In this market too, women, often considered as the second sex, are perceived as a tradeable commodity. The market even goes a step further by categorising and grading women's data according to their social identities and physical features. In Uttar Pradesh, the price of a women’s phone number differed according to their ‘beauty’. The demand for women’s data and the value placed on it is not homogenous and varies according to a buyer’s requirements. For example, there is a special demand for data of women of a specific religion, highlighting the communalism and misogyny in the market. The infamous Bulli Bai and Sulli Deals were purposively done to humiliate a particular community based on religion. Whereas in the case of Zivame, the intention was to instigate animosity between religions. No matter which community wins these battles, the women are certainly losing the war.

Despite continuous claims by the government and private players that our personal information is safe, we continuously experience data being hacked, sold, leaked or made public. For instance, on October 9, 2023, a hacker in the dark web agreed to sell the names, addresses, phone numbers, Aadhaar and passport details of 81.5 crore Indians for Rs. 6.5 million, according to the US cybersecurity agency, Resecurity. Anonymity of both the buyers and the sellers have given extensive power to anyone with money and resources. Data leaks have become a new reality of our society and in the interconnected world, no information is truly private. But the fact that women’s data is being monetised for the purpose of harassment is a replication of the patriarchal mindset of our society in the world of digits. The biases of the offline world are getting replicated in the online world. Seema often wonders how the man who ‘managed’ to get her number feels entitled to disrupt her privacy.

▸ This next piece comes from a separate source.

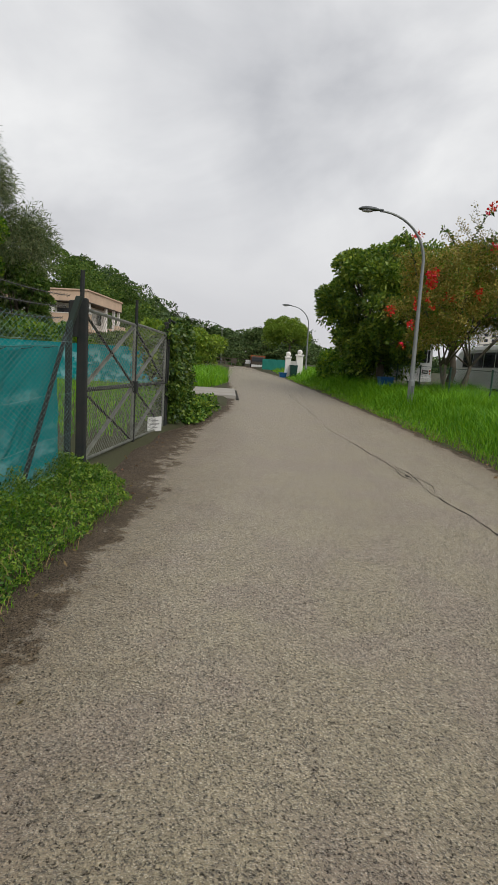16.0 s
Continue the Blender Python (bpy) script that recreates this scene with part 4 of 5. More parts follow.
# ---------------------------------------------------------------- far end: gate pillars, hoarding, truck, signs
def build_far():
    for x, y, hgt, w in ((6.9, 65.6, 1.75, 0.42), (7.75, 65.2, 1.95, 0.5)):
        z = G(y) + 0.03
        p = thing("gate_pillar", (x, y, z), "white rendered gate pillar with ball finial", "gate pillar", "pillars at the entrance")
        part("shaft", Shape().box(-w / 2, w / 2, -w / 2, w / 2, -0.2, hgt - 0.22, 0.02), WALL, p)
        part("cap", Shape().box(-w / 2 - 0.06, w / 2 + 0.06, -w / 2 - 0.06, w / 2 + 0.06, hgt - 0.22, hgt - 0.1, 0.02), WALL, p)
        part("ball", Shape().ball((0, 0, hgt + 0.08), 0.2, 14, 9), WALL, p, smooth=True)
    z = G(65.5)
    t = part("entrance_wall", Shape().box(7.0, 7.6, 65.9, 66.1, z + 0.75, z + 1.35, 0.01).box(7.0, 7.1, 65.95, 66.05, z - 0.2, z + 0.75).box(7.5, 7.6, 65.95, 66.05, z - 0.2, z + 0.75), WALL)
    tagged(t, "white letter-box wall between the gate pillars", "wall")
    for x, y, m, lab, hh in ((7.3, 65.0, BINGREEN, "dark green wheeled rubbish bin by the gate", 0.95), (6.5, 65.2, BLUEPLASTIC, "blue plastic tub beside the gate pillar", 0.32), (9.2, 47.2, BLUEPLASTIC, "blue plastic bin among the trees", 0.65)):
        b = thing("rubbish_bin", (x, y, ground_z(x, y) + 0.02 if x > 8 else G(y) + 0.03), lab, "bin")
        part("tub", Shape().add([(a * 0.22, c * 0.22, 0) for a, c in ((-1, -1), (1, -1), (1, 1), (-1, 1))] + [(a * 0.29, c * 0.29, hh) for a, c in ((-1, -1), (1, -1), (1, 1), (-1, 1))], [(3, 2, 1, 0), (4, 5, 6, 7), (0, 1, 5, 4), (1, 2, 6, 5), (2, 3, 7, 6), (3, 0, 4, 7)]), m, b)
        part("lid", Shape().box(-0.31, 0.31, -0.31, 0.31, hh, hh + 0.06, 0.02), m, b)
    # teal hoarding
    h = thing("hoarding", (5.6, 76.0, G(76)), "teal corrugated sheet hoarding", "hoarding", rz=-4)
    for i in range(6):
        s = Shape()
        for k in range(9):
            x = i * 0.46 + 0.45 * k / 8
            s.v += [(x, 0.02 * (k % 2), 0.25), (x, 0.02 * (k % 2), 1.28)]
        s.f = [(2 * k, 2 * k + 2, 2 * k + 3, 2 * k + 1) for k in range(8)]
        part("sheet", s, TEALSHEET, h).modifiers.new("thickness", "SOLIDIFY").thickness = 0.01
    for i in range(4):
        part("post", Shape().box(i * 0.92 - 0.03, i * 0.92 + 0.03, 0.04, 0.1, -0.2, 1.3), GREENPOST, h)
    # truck
    t = thing("lorry", (6.3, 96.5, G(95) - 0.35), "dark lorry with dull orange cover parked at the bend", "lorry", rz=177)
    part("cab", Shape().box(-0.85, 0.85, 3.2, 4.6, 0.4, 1.65, 0.1), TIMBER, t)
    part("windscreen", Shape().box(-0.7, 0.7, 4.6, 4.63, 1.0, 1.5), DARKGLASS, t)
    part("bumper", Shape().box(-0.8, 0.8, 4.6, 4.68, 0.3, 0.6, 0.02), SIGN, t)
    part("cargo_bed", Shape().box(-0.95, 0.95, -0.5, 3.0, 0.5, 1.6, 0.04), TARP, t)
    part("canopy", Shape().box(-0.97, 0.97, -0.5, 3.0, 1.62, 1.80, 0.05), TARP, t)
    for sx in (-0.85, 0.85):
        for y in (0.3, 3.9):
            part("wheel", Shape().tube([(sx - 0.12, y, 0.3), (sx + 0.12, y, 0.3)], 0.42, 14), RUBBER, t)
    for x, y, w, hh, m, lab in ((3.0, 93.0, 0.7, 0.5, TIMBER, "small brown notice board on posts"), (4.9, 93.5, 0.7, 0.5, SIGN, "white notice board on posts"), (-0.9, 90.6, 0.5, 1.2, SIGN, "white sign post at the junction")):
        s = thing("notice_board", (x, y, G(y)), lab, "sign")
        part("panel", Shape().box(-w / 2, w / 2, -0.03, 0.0, 0.35, 0.35 + hh, 0.01), m, s)
        for sx in (-1, 1):
            part("leg", Shape().tube([(sx * w * 0.4, 0.03, -0.2), (sx * w * 0.4, 0.03, 0.4 + hh)], 0.03, 6), LAMPGREY, s)
    g = thing("low_railing", (-8, 95.4, G(95)), "dark timber railing beside the side road", "railing")
    for i in range(11):
        part("post", Shape().box(i * 1.4 - 0.06, i * 1.4 + 0.06, -0.06, 0.06, -0.2, 1.0, 0.01), TIMBER, g)
    for zz in (0.5, 0.9):
        part("rail", Shape().box(0, 14, -0.03, 0.03, zz - 0.05, zz + 0.05), TIMBER, g)
    # distant flats over the shed roof
    a = thing("apartment_block", (150, 330, 10), "distant pale apartment block", "building", rz=-20)
    part("wall", Shape().box(0, 60, 0, 14, -20, 22), PALE, a)
    for i in range(14):
        for k in range(6):
            part("window", Shape().box(2 + i * 4.1, 4 + i * 4.1, -0.06, -0.02, 3 + k * 3.1, 4.6 + k * 3.1), DARKGLASS, a)
    # driveway slab on the left, a kerb along its road side
    s = sloped_slab(0.7, 2.45, 43.8, 47.6, 0.115)
    tagged(part("driveway_slab", s, CONCRETE), "pale concrete driveway slab", "pavement", kind="structure")
    s = sloped_slab(2.45, 2.56, 43.2, 47.8, 0.03)
    tagged(part("drain_kerb", s, CRACK), "dark drain edge along the driveway slab", "kerb", kind="structure")
    # inner netting fence deep in the yard
    n = Shape()
    for i in range(41):
        x = -9 + 9.4 * i / 40
        for zz in (0.5, 1.2, 2.0):
            n.v.append((x, 46 + 0.06 * math.sin(x * 3 + zz), G(46) + zz - 0.3))
    n.f = [(3 * i + k, 3 * i + 3 + k, 3 * i + 4 + k, 3 * i + 1 + k) for i in range(40) for k in (0, 1)]
    ob = part("yard_net", n, NET)
    ob.data.uv_layers.new(name="cloth")
    ob.modifiers.new("thickness", "SOLIDIFY").thickness = 0.004
    tagged(ob, "teal netting fence deep inside the yard", "shade net")
    for i in range(5):
        x = -9 + 2.35 * i
        tagged(part("yard_post", Shape().tube([(x, 46.08, G(46) - 0.1), (x, 46.08, G(46) + 1.75)], 0.03, 6), POST), "dark steel post of the yard netting", "post", "yard netting posts")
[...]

This feeling of entitlement comes from the idea that social position and superior gender gives one the right to command the life of another. Culturally, due to lack of inter-gender socialisation, there is a mystique associated with the opposite sex which comes out in a wrong and misinformed way. The media’s representation of love through stalking is one of the major promoters of harassment of women. When movies repeatedly promote stalker-turned-lover stories, the concept of consent goes down the drain. How can Seema fight harassment after Section 66A of the IT Act was declared unconstitutional by the Supreme Court in 2015?

She should file an FIR against the unknown harasser specifying all information she knows about the person. The perpetrator could be punished under Section 354A, Section 354D, Section 506, Section 507 and Section 509 of the Indian Penal Code. As far as data protection is concerned, with the Digital Personal Data Protection Act 2023 in force, the data fiduciaries (apps, banks, etc.) are held accountable for protecting the data of individuals. This legal safeguard would serve as a significant protection against potential victims.

Even today, despite various provisions, women are not taking legal action against their harassers. Our society has a major role to play in this. Not only do they blame the victim for their misfortune, but they also scrutinise unrelated actions of the victims that might have led to their harassment. The blame intensifies for women who deviate, even a bit, from social norms. The women, thereby, know that if they inform families about the harassment, they might lose their mobile phones - a privilege for most. This loss would hinder them further as they will lose their independence, even if they manage to get rid of the harassers in the process. This leaves most women without much agency in the predicament, in which they navigate between tolerating harassment and gaining access to the wider world. Let’s provide our women with equal access to the digital world and safety from harassment that might impede their exploration the world. They deserve to see and experience the world through their own eyes, and it is our duty as a society to help them in this.